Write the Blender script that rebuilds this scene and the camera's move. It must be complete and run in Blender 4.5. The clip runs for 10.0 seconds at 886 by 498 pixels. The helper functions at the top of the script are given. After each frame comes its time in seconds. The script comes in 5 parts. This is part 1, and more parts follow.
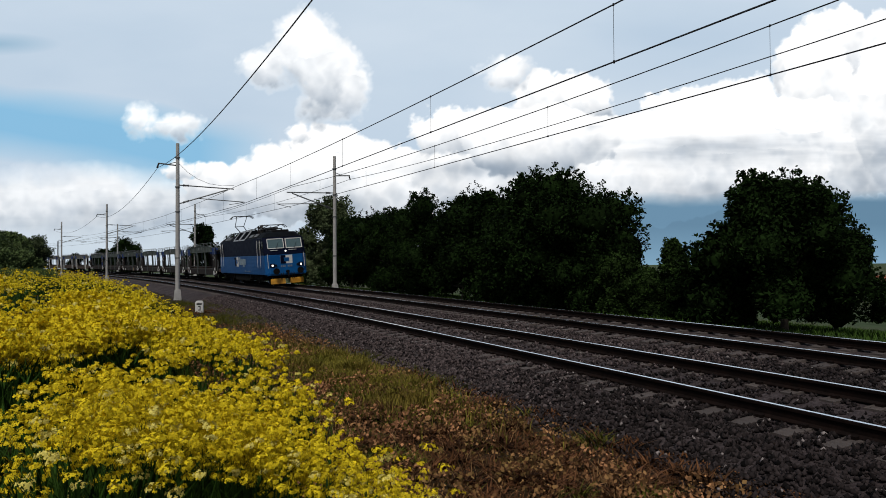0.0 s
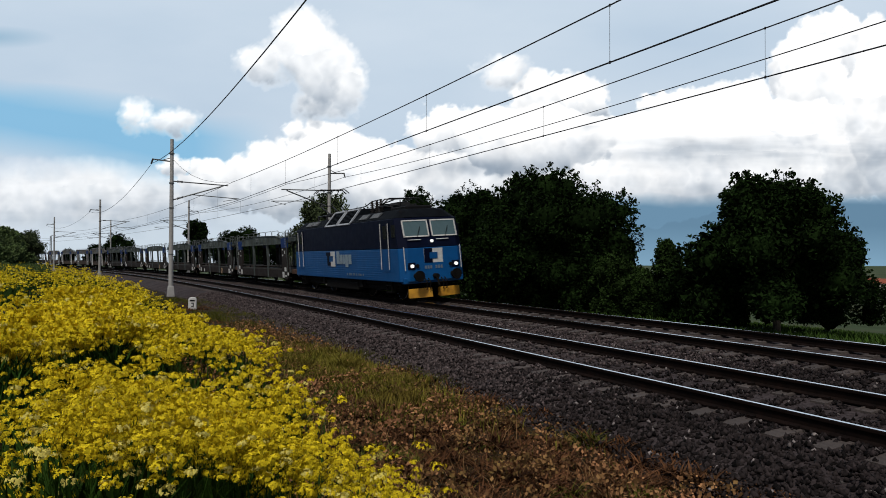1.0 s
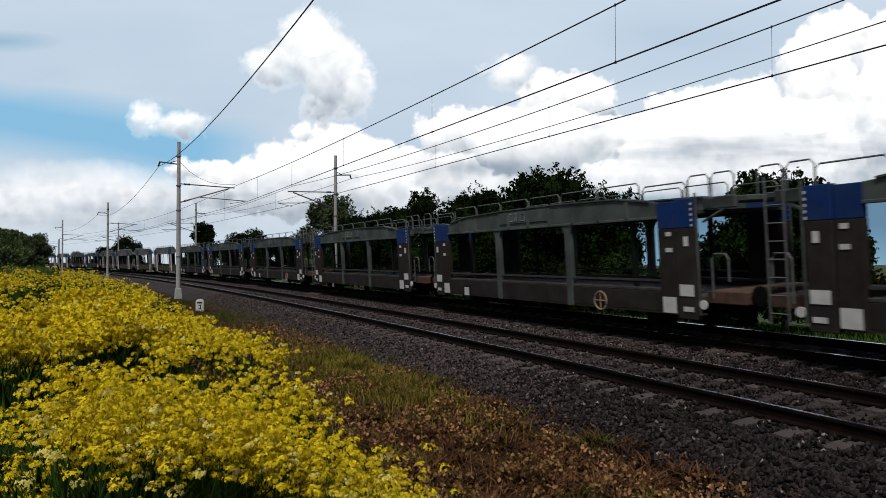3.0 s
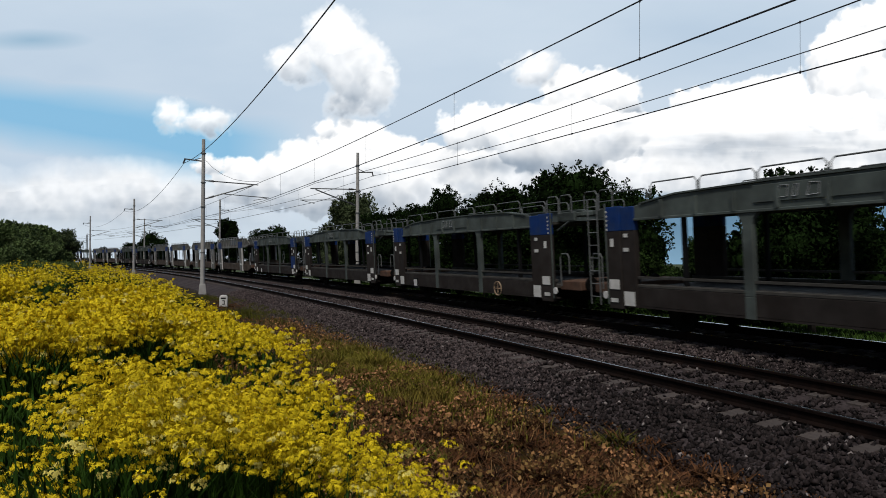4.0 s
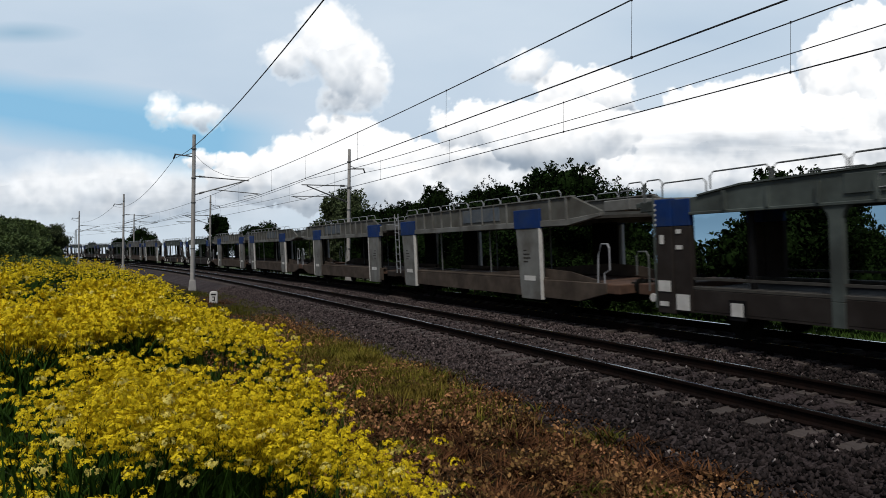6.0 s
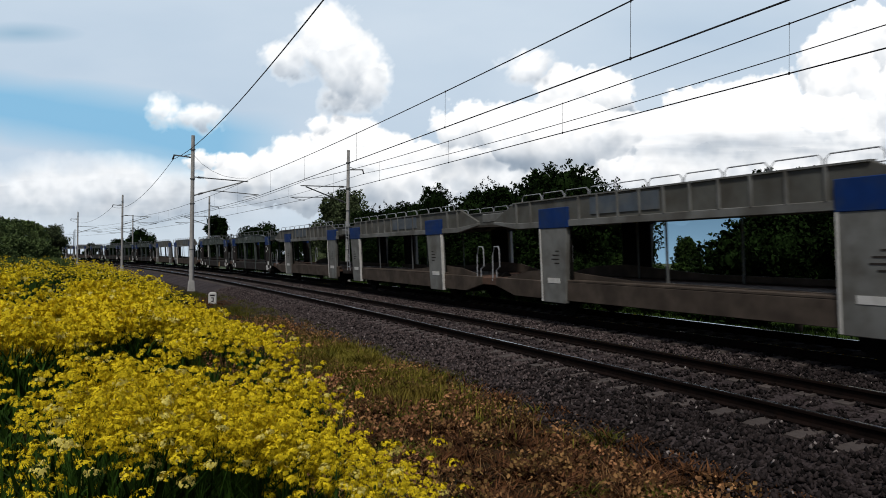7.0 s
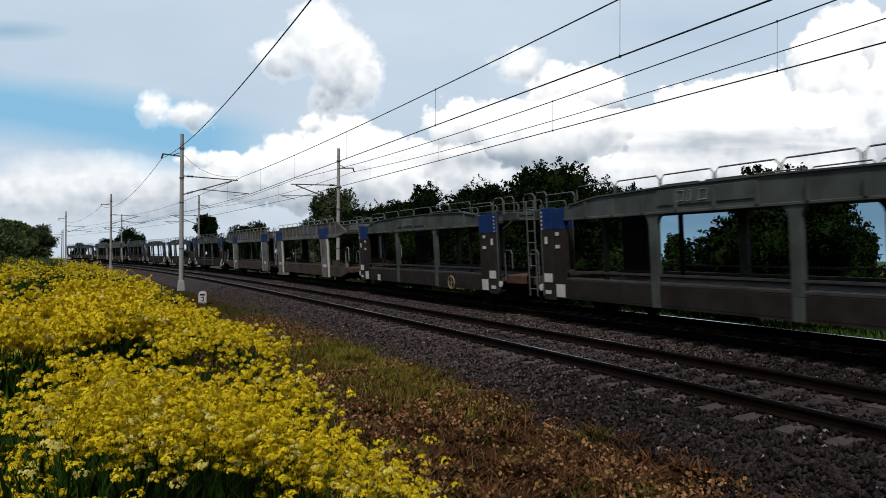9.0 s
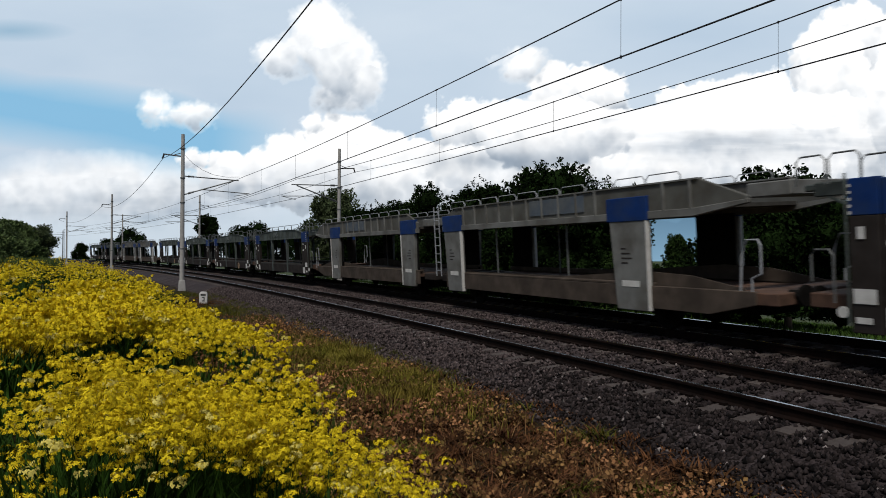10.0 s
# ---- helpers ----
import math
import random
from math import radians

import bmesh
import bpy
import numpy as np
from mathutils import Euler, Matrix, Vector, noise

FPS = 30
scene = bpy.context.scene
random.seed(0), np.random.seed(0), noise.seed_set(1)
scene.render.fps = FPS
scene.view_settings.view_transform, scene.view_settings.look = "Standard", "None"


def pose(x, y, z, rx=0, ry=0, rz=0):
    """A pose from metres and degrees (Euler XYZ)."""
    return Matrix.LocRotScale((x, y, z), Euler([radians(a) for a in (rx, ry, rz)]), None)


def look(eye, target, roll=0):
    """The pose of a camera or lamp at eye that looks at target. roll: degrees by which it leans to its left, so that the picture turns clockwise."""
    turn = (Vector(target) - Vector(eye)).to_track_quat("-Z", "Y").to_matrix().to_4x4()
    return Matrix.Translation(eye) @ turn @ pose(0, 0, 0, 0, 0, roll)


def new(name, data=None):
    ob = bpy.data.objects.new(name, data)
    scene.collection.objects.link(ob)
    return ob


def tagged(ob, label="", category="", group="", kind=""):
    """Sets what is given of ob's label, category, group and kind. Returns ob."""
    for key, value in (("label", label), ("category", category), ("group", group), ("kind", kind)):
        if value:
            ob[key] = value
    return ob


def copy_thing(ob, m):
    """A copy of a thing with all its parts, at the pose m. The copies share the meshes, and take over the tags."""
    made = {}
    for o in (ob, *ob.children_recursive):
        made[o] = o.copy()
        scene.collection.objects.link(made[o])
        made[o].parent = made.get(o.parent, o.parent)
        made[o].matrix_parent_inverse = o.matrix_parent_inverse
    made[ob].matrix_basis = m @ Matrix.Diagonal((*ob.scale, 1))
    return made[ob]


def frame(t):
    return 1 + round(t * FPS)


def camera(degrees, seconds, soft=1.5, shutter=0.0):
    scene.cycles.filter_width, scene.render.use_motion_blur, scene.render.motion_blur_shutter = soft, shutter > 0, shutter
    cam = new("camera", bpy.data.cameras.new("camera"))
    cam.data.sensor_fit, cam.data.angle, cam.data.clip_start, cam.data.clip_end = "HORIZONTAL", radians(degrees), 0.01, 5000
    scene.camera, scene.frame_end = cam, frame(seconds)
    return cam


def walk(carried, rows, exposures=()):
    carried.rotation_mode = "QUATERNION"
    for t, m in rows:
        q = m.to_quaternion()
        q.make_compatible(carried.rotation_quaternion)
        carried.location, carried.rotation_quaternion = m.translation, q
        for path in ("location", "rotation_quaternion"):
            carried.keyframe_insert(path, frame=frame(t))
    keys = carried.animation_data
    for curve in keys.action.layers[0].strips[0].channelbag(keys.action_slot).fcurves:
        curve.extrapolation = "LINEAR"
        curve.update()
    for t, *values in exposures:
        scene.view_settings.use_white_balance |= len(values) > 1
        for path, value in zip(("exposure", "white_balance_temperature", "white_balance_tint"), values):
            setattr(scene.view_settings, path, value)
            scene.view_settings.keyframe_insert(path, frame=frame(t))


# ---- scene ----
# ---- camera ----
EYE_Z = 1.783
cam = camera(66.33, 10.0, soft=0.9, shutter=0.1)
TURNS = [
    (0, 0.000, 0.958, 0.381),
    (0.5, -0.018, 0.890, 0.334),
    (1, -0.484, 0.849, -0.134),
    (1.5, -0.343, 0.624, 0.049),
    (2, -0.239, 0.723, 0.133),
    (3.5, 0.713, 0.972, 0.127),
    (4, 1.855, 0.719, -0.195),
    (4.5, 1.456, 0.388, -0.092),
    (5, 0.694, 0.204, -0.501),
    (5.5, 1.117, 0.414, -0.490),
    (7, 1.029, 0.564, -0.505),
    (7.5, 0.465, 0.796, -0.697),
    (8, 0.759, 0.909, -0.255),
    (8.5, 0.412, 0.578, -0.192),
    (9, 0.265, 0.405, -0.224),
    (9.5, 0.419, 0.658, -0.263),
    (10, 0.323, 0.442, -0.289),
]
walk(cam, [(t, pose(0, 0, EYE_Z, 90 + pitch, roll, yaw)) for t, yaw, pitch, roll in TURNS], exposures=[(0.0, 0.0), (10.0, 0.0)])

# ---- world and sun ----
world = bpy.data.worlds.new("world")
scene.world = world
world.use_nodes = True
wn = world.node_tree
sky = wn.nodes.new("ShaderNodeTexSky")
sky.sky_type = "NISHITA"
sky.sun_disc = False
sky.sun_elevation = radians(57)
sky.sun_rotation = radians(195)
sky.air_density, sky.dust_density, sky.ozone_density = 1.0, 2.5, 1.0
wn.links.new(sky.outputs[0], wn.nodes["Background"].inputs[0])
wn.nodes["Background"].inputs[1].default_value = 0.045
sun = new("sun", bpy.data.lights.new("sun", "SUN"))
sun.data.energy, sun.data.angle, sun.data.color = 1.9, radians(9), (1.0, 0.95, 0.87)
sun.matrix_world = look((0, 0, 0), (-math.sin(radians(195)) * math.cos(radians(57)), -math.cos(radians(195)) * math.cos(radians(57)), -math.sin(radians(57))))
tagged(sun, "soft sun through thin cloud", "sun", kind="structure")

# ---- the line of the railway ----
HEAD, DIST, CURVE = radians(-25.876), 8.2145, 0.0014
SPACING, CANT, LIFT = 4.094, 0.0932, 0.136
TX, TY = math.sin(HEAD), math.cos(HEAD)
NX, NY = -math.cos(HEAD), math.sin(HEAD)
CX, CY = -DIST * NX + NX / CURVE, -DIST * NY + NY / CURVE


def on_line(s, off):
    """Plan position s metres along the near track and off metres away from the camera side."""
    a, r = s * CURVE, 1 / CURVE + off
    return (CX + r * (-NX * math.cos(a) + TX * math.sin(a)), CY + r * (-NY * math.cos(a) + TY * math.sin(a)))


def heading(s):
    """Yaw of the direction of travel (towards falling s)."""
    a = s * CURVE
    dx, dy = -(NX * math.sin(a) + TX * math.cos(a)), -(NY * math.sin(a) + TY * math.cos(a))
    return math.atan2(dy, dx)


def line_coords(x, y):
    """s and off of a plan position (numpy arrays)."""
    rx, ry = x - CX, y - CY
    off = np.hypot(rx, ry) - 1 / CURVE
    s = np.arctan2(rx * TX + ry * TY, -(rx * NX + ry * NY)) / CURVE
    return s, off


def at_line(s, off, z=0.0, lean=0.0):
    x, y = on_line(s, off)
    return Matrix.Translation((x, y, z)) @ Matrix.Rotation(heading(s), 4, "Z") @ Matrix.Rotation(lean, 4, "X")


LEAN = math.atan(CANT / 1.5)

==

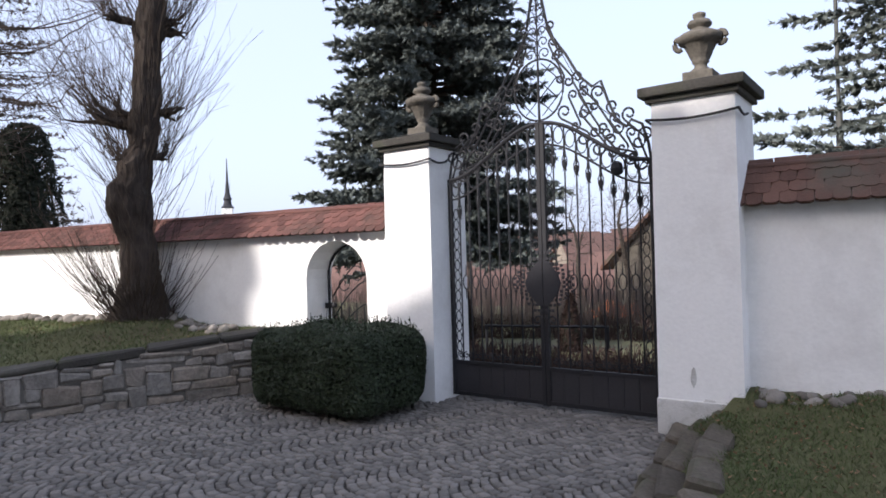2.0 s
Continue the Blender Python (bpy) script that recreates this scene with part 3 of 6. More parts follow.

...

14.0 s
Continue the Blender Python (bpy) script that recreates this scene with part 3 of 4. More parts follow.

▶ _Problem_: Pictures are not part of the copy. Reproduce the lines from the one containing "Write the Blender" through the one containing "import random", exactly and nothing more.

▶ _Response to this task_:
Write the Blender script that rebuilds this scene and the camera's move. It must be complete and run in Blender 4.5. The clip runs for 10.0 seconds at 886 by 498 pixels. The helper functions at the top of the script are given. After each frame comes its time in seconds. The script comes in 5 parts. This is part 1, and more parts follow.
0.0 s
1.0 s
3.0 s
4.0 s
6.0 s
7.0 s
9.0 s
10.0 s
# ---- helpers ----
import math
import random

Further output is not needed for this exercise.